Sunday, July 27, 2014

SUNDAY FUNNIES: TELLING JOKES

Best seat in the house?
Hello Everybody! Autumn the Puppy here.

Been thinking about what I could do for this week's Sunday Funnies. August will see my Summer Reading list and more Celebrity Quotes. For now, since I have the floor, I'd thought I kick back, relax, and just tell some jokes.

So grab your favorite water dish and let's have some fun.

I've been so busy working, the battery on my laptop computer tablet died, so I had to spend time with my family. They seem like nice people.

"Psst. Did you hear...?"
A man wrote a letter to a hotel, wanting to know if he could bring his dog with him on vacation, promising "He is well groomed and well behaved."
The hotel wrote back: "We have been operating for many years. In all that time, we have never had a dog steal towels, bed clothes, silverware, or pictures off the walls. We have never had to evict a dog in the middle of the night for being drunk and disorderly, and no dog has ever run out on a hotel bill. Yes, indeed, your dog is welcome here; and if your dog will vouch for you, you're welcome to stay here too."

A man at a fancy restaurant asked if the roast beef was rare.
"No," replied the waiter. "We serve it practically every day."

Mr. Peabody?
What did the tie say to the hat?
"You go on ahead. I'm gonna hang around here."

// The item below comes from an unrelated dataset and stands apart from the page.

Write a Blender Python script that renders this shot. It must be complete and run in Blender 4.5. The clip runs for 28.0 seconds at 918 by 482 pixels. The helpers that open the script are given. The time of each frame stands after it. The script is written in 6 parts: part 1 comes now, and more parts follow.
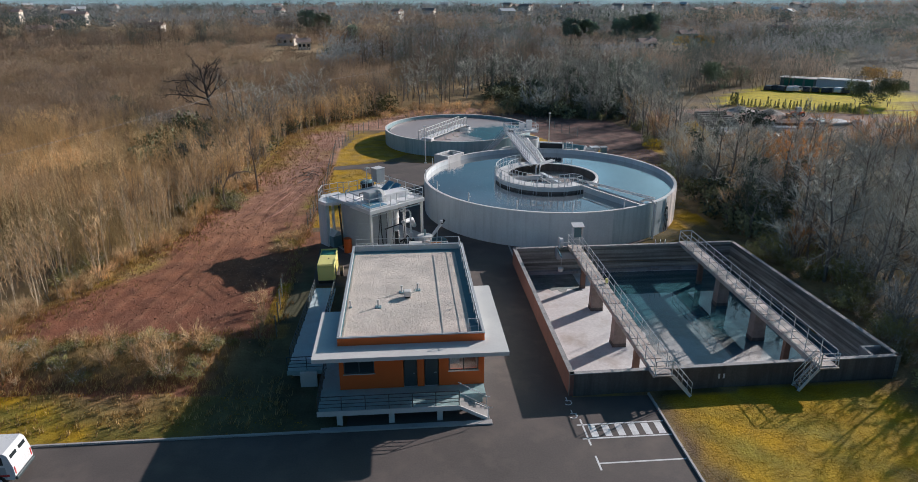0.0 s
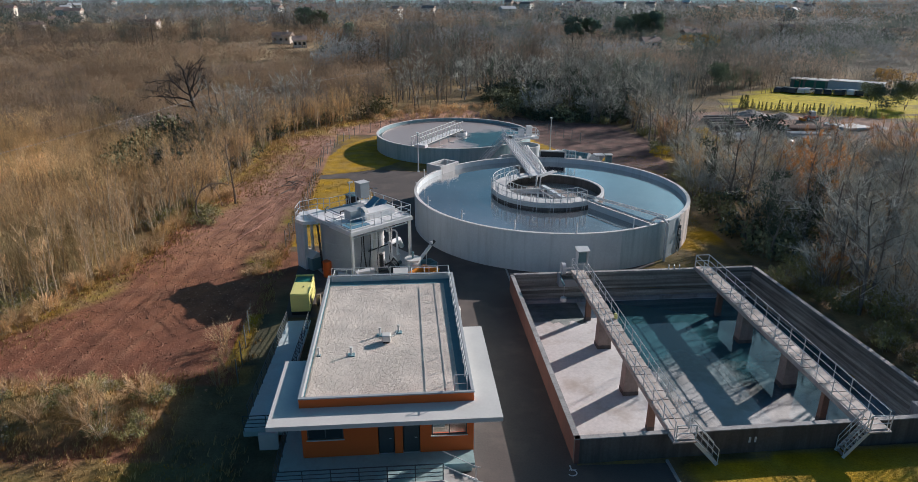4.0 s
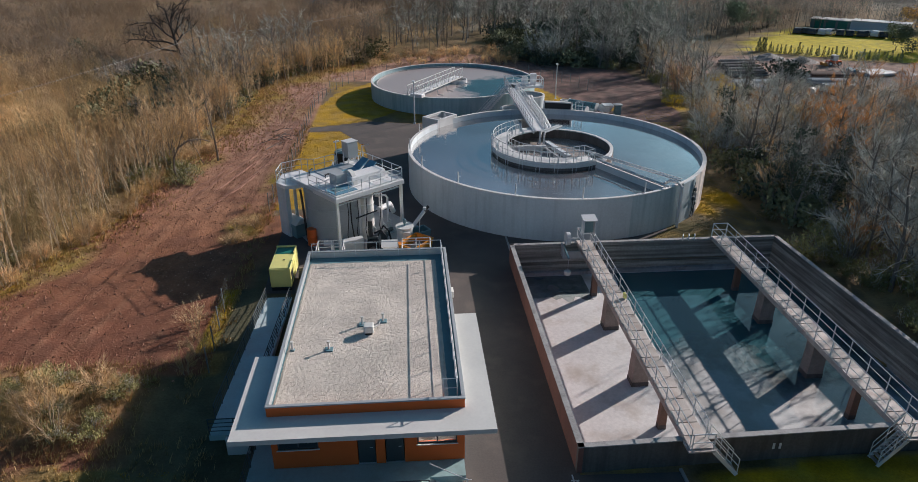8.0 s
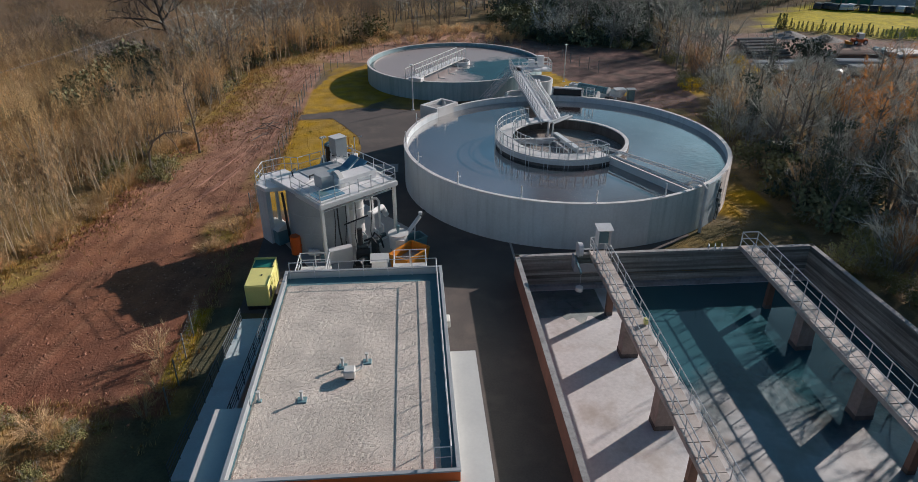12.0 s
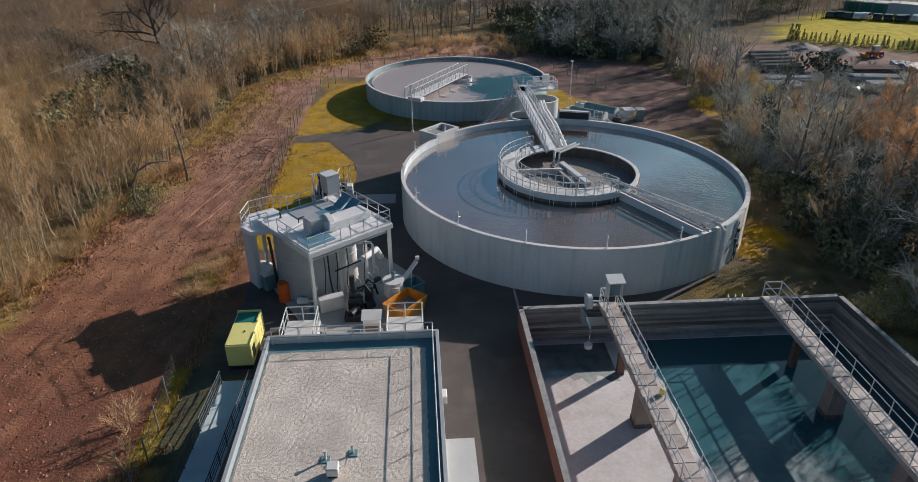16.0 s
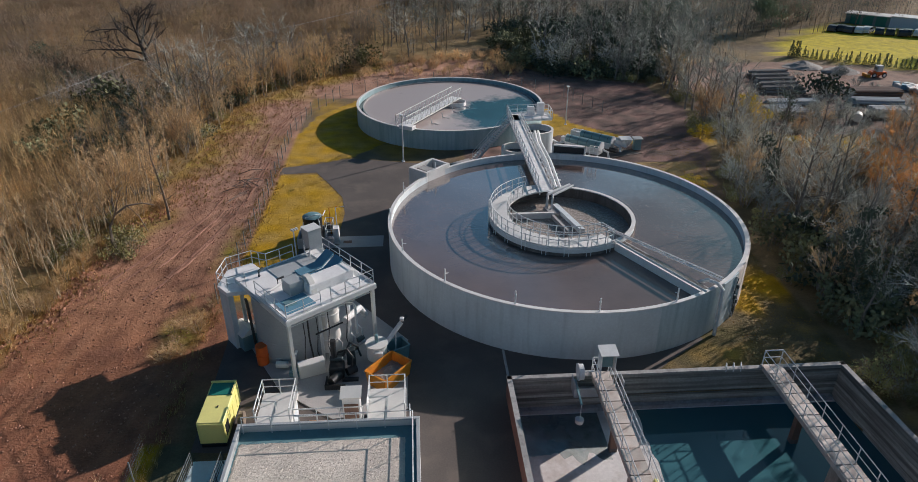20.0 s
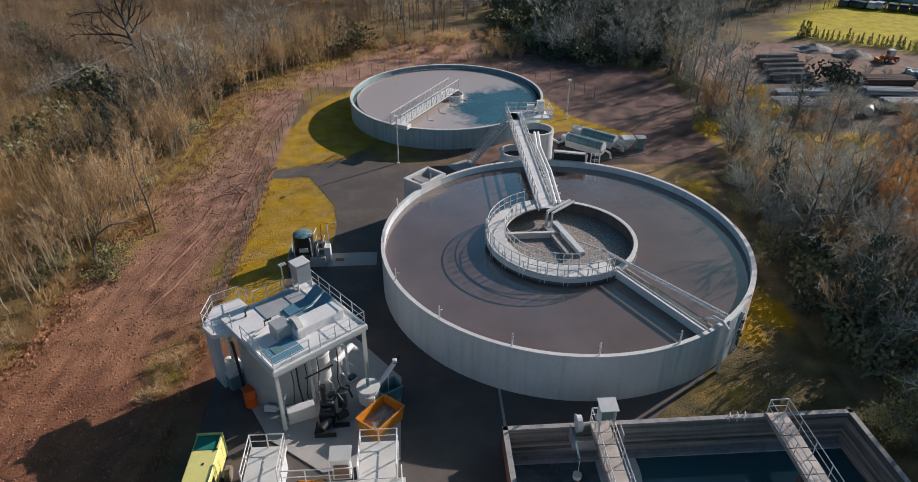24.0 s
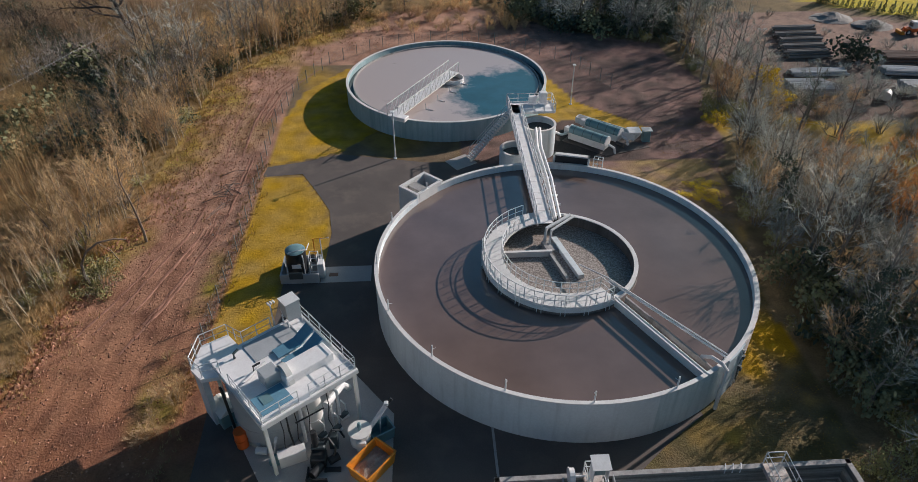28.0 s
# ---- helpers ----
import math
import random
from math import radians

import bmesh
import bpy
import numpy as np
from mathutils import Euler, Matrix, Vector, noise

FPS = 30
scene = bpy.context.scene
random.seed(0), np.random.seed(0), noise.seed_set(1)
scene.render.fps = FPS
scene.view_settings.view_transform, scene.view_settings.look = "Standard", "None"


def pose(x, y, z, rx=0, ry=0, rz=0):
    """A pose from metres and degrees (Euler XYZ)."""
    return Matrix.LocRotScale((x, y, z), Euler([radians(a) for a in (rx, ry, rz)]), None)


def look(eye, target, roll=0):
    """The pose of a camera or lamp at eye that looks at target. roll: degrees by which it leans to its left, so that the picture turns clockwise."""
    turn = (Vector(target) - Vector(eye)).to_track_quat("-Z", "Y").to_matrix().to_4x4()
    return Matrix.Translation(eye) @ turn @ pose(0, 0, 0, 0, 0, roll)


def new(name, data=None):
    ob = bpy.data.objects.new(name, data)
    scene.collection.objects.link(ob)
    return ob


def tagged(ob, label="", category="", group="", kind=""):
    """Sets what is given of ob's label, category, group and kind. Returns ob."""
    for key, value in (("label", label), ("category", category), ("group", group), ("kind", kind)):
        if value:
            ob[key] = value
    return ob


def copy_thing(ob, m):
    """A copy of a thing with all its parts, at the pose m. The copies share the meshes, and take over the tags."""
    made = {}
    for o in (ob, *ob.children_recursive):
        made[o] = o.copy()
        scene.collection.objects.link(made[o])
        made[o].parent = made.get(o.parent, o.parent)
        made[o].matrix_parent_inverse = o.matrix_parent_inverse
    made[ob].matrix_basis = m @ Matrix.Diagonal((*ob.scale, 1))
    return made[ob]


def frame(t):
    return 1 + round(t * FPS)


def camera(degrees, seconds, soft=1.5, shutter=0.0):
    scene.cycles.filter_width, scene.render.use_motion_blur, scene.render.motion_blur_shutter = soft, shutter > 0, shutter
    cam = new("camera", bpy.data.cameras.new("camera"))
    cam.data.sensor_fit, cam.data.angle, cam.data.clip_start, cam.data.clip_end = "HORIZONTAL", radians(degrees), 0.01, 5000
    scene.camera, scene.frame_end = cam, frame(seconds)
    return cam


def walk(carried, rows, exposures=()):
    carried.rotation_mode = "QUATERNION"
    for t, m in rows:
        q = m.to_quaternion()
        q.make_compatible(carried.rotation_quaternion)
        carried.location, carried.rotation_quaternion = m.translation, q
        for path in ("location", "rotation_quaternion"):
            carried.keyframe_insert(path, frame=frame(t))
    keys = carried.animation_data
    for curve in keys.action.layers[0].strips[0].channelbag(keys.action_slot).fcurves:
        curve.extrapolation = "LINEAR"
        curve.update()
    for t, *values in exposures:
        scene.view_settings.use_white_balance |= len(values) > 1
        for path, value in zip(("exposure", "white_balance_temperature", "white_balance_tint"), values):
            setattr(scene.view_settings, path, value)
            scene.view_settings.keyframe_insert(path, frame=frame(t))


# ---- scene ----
cam = camera(68.4, 28.0, soft=0.5)
PATH = [
    (0.0, (-10.879, -34.096, 26.014), (69.659, 0.059, -4.815)),
    (0.5, (-10.768, -33.017, 25.930), (69.760, -0.001, -4.850)),
    (1.0, (-10.637, -31.954, 25.873), (69.786, -0.011, -4.840)),
    (1.5, (-10.510, -30.987, 25.842), (69.762, 0.009, -4.828)),
    (2.0, (-10.333, -30.044, 25.883), (69.700, 0.015, -4.806)),
    (2.5, (-10.135, -29.183, 25.870), (69.678, -0.024, -4.778)),
    (3.0, (-9.898, -28.361, 25.878), (69.650, -0.068, -4.772)),
    (3.5, (-9.660, -27.601, 25.884), (69.640, -0.106, -4.735)),
    (5.5, (-8.823, -24.533, 25.937), (67.813, -0.114, -4.651)),
    (6.0, (-8.685, -23.920, 25.943), (67.097, -0.128, -4.627)),
    (6.5, (-8.582, -23.348, 25.993), (66.393, -0.094, -4.563)),
    (7.0, (-8.478, -22.708, 26.019), (65.759, -0.081, -4.500)),
    (7.5, (-8.370, -22.033, 26.048), (65.128, -0.032, -4.428)),
    (8.0, (-8.237, -21.305, 26.097), (64.505, -0.028, -4.379)),
    (8.5, (-8.140, -20.539, 26.115), (63.963, -0.115, -4.357)),
    (9.0, (-8.061, -19.763, 26.119), (63.572, -0.111, -4.332)),
    (9.5, (-7.970, -18.969, 26.118), (63.221, -0.050, -4.282)),
    (10.0, (-7.842, -18.133, 26.072), (62.917, 0.051, -4.194)),
    (10.5, (-7.735, -17.302, 26.033), (62.576, 0.099, -4.123)),
    (11.0, (-7.582, -16.441, 26.017), (62.379, 0.116, -4.026)),
    (11.5, (-7.503, -15.667, 25.998), (62.389, 0.109, -4.065)),
    (12.0, (-7.346, -14.873, 25.951), (62.388, 0.094, -4.010)),
    (12.5, (-7.179, -14.184, 25.943), (62.388, 0.075, -3.911)),
    (14.5, (-6.974, -11.635, 26.504), (62.281, 0.088, -3.744)),
    (15.0, (-6.963, -11.078, 26.765), (62.283, 0.140, -3.762)),
    (15.5, (-6.856, -10.538, 27.085), (62.279, 0.140, -3.724)),
    (16.0, (-6.709, -9.997, 27.396), (62.306, 0.154, -3.697)),
    (16.5, (-6.511, -9.510, 27.703), (62.361, 0.100, -3.666)),
    (17.0, (-6.264, -8.991, 28.040), (62.425, 0.104, -3.628)),
    (17.5, (-6.118, -8.477, 28.394), (62.437, 0.087, -3.661)),
    (18.0, (-6.053, -7.954, 28.817), (62.341, 0.028, -3.758)),
    (18.5, (-5.974, -7.454, 29.221), (62.257, -0.033, -3.810)),
    (19.0, (-5.878, -6.959, 29.638), (62.187, -0.050, -3.809)),
    (19.5, (-5.739, -6.467, 30.039), (62.099, -0.017, -3.771)),
    (20.0, (-5.582, -5.953, 30.472), (61.948, -0.057, -3.696)),
    (20.5, (-5.519, -5.346, 30.891), (61.629, -0.063, -3.768)),
    (21.0, (-5.506, -4.790, 31.364), (61.247, -0.118, -3.872)),
    (21.5, (-5.498, -4.217, 31.855), (60.815, -0.157, -3.968)),
    (23.5, (-5.151, -1.996, 33.780), (58.838, -0.171, -3.825)),
    (24.0, (-4.942, -1.327, 34.311), (58.345, -0.111, -3.690)),
    (24.5, (-4.638, -0.602, 34.877), (57.810, -0.024, -3.463)),
    (25.0, (-4.398, 0.086, 35.445), (57.174, 0.106, -3.260)),
    (25.5, (-4.209, 0.723, 36.019), (56.490, 0.261, -3.114)),
    (26.0, (-4.066, 1.370, 36.556), (55.878, 0.329, -3.037)),
    (26.5, (-3.972, 2.069, 37.003), (55.248, 0.338, -2.987)),
    (27.0, (-3.915, 2.707, 37.575), (54.573, 0.331, -2.999)),
    (27.5, (-3.829, 3.321, 38.330), (53.825, 0.242, -3.066)),
    (28.0, (-3.709, 3.898, 39.215), (53.078, 0.069, -3.147)),
]
walk(cam, [(t, pose(*p, *r)) for t, p, r in PATH], exposures=[(0.0, 0.18, 5420, 5), (9.0, 0.08, 5510, 5), (12.0, -0.07, 5550, 5), (17.0, 0.03, 5550, 5), (28.0, 0.10, 5620, 5)])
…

Everyone knows the alphabet goes from A to Z. But what goes from Z to A?
ZebrA!

One of the things I find truly ironic in life is that if you are having trouble getting on line, one of your Internet provider's service options is to visit their website!
"Hey Earth. Got any spare change?"

Why are pianos so noble in character?
They are either upright or grand.

Why does the moon go to the bank?
To change quarters!

And on that note, have a great week everybody, and please be back here next weekend for more Sunday Funnies!--AtP.